Analysis

Not-so-notable free agency pickups important to the Chiefs

The Chiefs have won a championship, and will compete for more titles due to their success with these under-the-radar free agency acquisitions this offseason.

After hosting their first AFC Championship game in the franchise’s history, the Chiefs felt changes and additions were needed to get them over the hump to become world champions.

This started on defense, which was one of the worst in the NFL in the 2018 season. This led to a drastic change that needed to be made. First was the firing of defensive coordinator Bob Sutton, followed by veteran pieces Eric Berry and Justin Houston being released in March 2019, along with Dee Ford being traded to the San Fransico 49ers.

This led to holes needing to be filled at safety and defensive end. The Chiefs did just that, notably signing safety Tyrann Mathieu to a three-year deal, then trading draft picks to the Seattle Seahawks in exchange for Frank Clark.

Despite these deals being amongst the most known and appreciated additions, the Chiefs have acquired several pieces in free agency that are relevant to the Chiefs’ recent Super Bowl title and competitiveness in the future.

Defensive end Alex Okafor is another vital defensive piece for the Chiefs. Okafor signed a three-year deal in March 2019. Playing with Clark and defensive tackle Chris Jones led Okafor to a five sack season, the second-highest season total in his career despite a season-ending pectoral tear against the Denver Broncos in Week 15.

Okafor has proven to be a contributor on the defensive line, which will not be easy for opposing offensive lines that also must scheme for Jones and Clark. This will allow the combination of the three to play off each other, but the Chiefs were not done stacking talent on their defensive line.

This offseason, defensive end Taco Charlton was signed to a one-year contract. You may remember the former Michigan Wolverine for his amazing first name, or you may from the 2017 NFL Draft in which he was drafted in the first round by the Dallas Cowboys.

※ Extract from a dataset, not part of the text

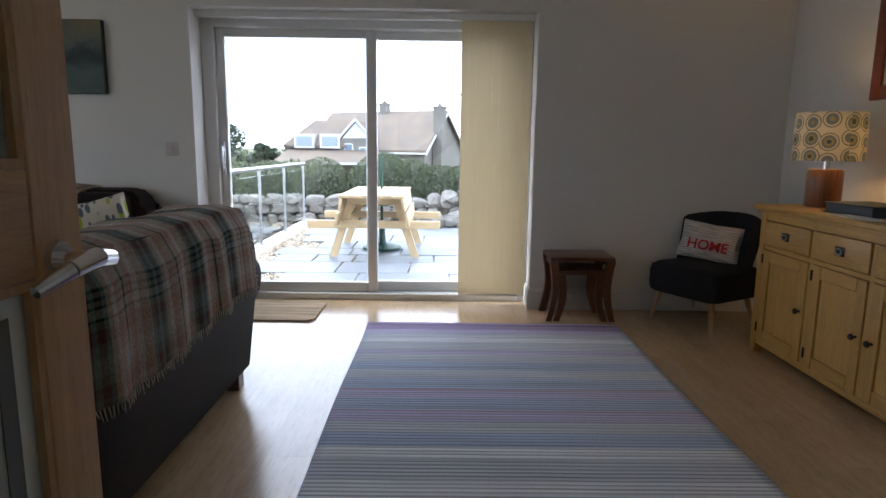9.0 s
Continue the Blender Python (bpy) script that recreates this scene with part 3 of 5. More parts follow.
# ---- bench with a cushion beside the steps ----
bench = thing("bench", "low dark wooden bench beside the steps", "bench", at=pose(-0.27, 2.46, 0))
part("seat", box(nb(), -0.21, 0.21, -0.26, 0.26, 0.38, 0.41, 0.006, 2), DARKWOOD, bench)
for sx in (-0.18, 0.18):
    for sy in (-0.23, 0.23):
        part("leg", box(nb(), sx - 0.02, sx + 0.02, sy - 0.02, sy + 0.02, 0, 0.38, 0.003), DARKWOOD, bench)
cu = thing("cushion", "cream cushion with red and pink embroidered flowers", "cushion", at=pose(-0.23, 2.53, 0.500, 0, 0, 188) @ pose(0, 0, 0, 18, 14, 0))
CREAMCLOTH = rough_mat("cream_linen", (0.66, 0.56, 0.42), (0.60, 0.50, 0.37), 0.95, 20, 260, 0.4, spec=0.1)
part("cover", pillow_mesh(nb(), 0.36, 0.30, 0.13), CREAMCLOTH, cu)
for fx, fz, r, c in ((-0.08, 0.05, 0.04, (0.45, 0.02, 0.03)), (0.07, 0.08, 0.022, (0.5, 0.16, 0.24)), (0.12, 0.06, 0.02, (0.55, 0.25, 0.35))):
    bm = nb()
    for a in range(6):
        an = a * math.pi / 3
        bmesh.ops.create_circle(bm, cap_ends=True, segments=10, radius=r * 0.55, matrix=pose(fx + r * 0.6 * math.cos(an), 0.0665 + 0.0006 * a, fz + r * 0.6 * math.sin(an), 90))
    part("flower", bm, rough_mat("embroidery", c, tuple(x * 0.7 for x in c), 0.9, 30, 200, 0.4), cu)

# ---- light switch in the hall ----


def switch(name, m, label, kind="light switch", w=0.086):
    s = thing(name, label, kind, at=m)
    part("plate", box(nb(), -w / 2, w / 2, -0.009, 0, -0.043, 0.043, 0.004, 2), WHITE_PL, s)
    part("rocker", box(nb(), -0.008, 0.008, -0.013, -0.008, -0.014, 0.014, 0.002), WHITE_PL, s)
    for sx in (-w * 0.35, w * 0.35):
        part("screw", rod(nb(), (sx, -0.0105, 0), (sx, -0.0085, 0), 0.003, 0.003, 8), STEEL, s)
    return s


WHITE_PL = plain_mat("white_switch_plastic", (0.66, 0.62, 0.58), 0.35)
switch("light_switch", pose(-0.095, 4.09, 1.345), "white square light switch on the cream wall")
bm = nb()
rod(bm, (0.66, 5.348, 0.045), (0.66, 5.318, 0.045), 0.010, 0.012, 12)
tagged(part("door_stop", bm, IRON), "small dark door stop on the skirting board", "door stop")

# ---- mirror in the back hall ----
mir = thing("framed_mirror", "dark rustic wood framed mirror hanging from a rope", "mirror", at=pose(1.335, 7.035, 0.99))
MW, MH = 0.335, 1.01
part("frame_stile", box(nb(), -MW, -MW + 0.125, -0.045, -0.005, 0, MH, 0.006), RUSTIC, mir)
part("frame_stile", box(nb(), MW - 0.125, MW, -0.045, -0.005, 0, MH, 0.006), RUSTIC, mir)
part("frame_rail", box(nb(), -MW + 0.125, MW - 0.125, -0.041, -0.005, 0.07, 0.165, 0.006), RUSTIC, mir)
part("frame_rail", box(nb(), -MW + 0.125, MW - 0.125, -0.041, -0.005, MH - 0.125, MH - 0.004, 0.006), RUSTIC, mir)
part("mirror_glass", box(nb(), -MW + 0.12, MW - 0.12, -0.020, -0.012, 0.16, MH - 0.12), MIRROR, mir)
ROPE = rough_mat("green_rope", (0.06, 0.12, 0.07), (0.04, 0.08, 0.05), 0.9, 40, 200, 0.6)
GREEN = rough_mat("bright_green_net", (0.01, 0.30, 0.16), (0.01, 0.20, 0.12), 0.6, 40, 150, 0.5)
bm = nb()
rod(bm, (-0.22, -0.03, MH), (0.02, -0.02, MH + 0.30), 0.010, 0.010, 8)
rod(bm, (0.02, -0.02, MH + 0.30), (0.24, -0.03, MH), 0.010, 0.010, 8)
part("rope", bm, ROPE, mir)
bm = nb()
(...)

Charlton was pretty mundane in his first two seasons. He played in 27 games, started only seven and totaled four sacks in that time. Once the Cowboys released him, the Miami Dolphins signed him and Charlton showed light in his career.

Charlton recorded five sacks last season, a career-high for him. If Charlton can show that same level of production with the Chiefs, he will get meaningful reps in games to help alleviate the pressure and focus put on Clark and Jones.

Besides Mathieu, the Chiefs have used free agency to upgrade their secondary. In April, the Chiefs resigned Bashaud Breeland to a one-year contract after his solo campaign with the team.

Breeland started 15 games last season, which provided structure to a secondary that has struggled in recent memory prior to his arrival. Along with 15 starts, Breeland intercepted two passes with eight deflections in the regular season.

Despite this, Breeland must serve a four-game suspension due to an off-field incident in South Carolina, which led to him being arrested. The starting corner will be missed, however, only four games will not be unbearable for the defending champions.

For special teams, the Chiefs have been fortunate, especially in the kicking game. When Cairo Santos tore his ACL and got waived from Kansas City in September 2017, a new kicker was needed, and quickly.

Insert Harrison Butker, who has proved to be one of the best kickers in the league. The seventh-round pick by the Carolina Panthers was placed on their practice squad prior to the Chiefs signing him.

Butker has been active and consistent for the Chiefs, kicking an 89% for field goals and 95% for his extra-point attempts. The Chiefs get an A+ for this addition, having a kicker you can rely on can be the difference between a playoff birth and sitting at home come playoff time.

The Chiefs have built a talented roster, with many notable players that have been acquired, but general manager Brett Veach and the rest of the front office have effectively used their cap space to spend on free agents that are capable of starting and immediately contributing.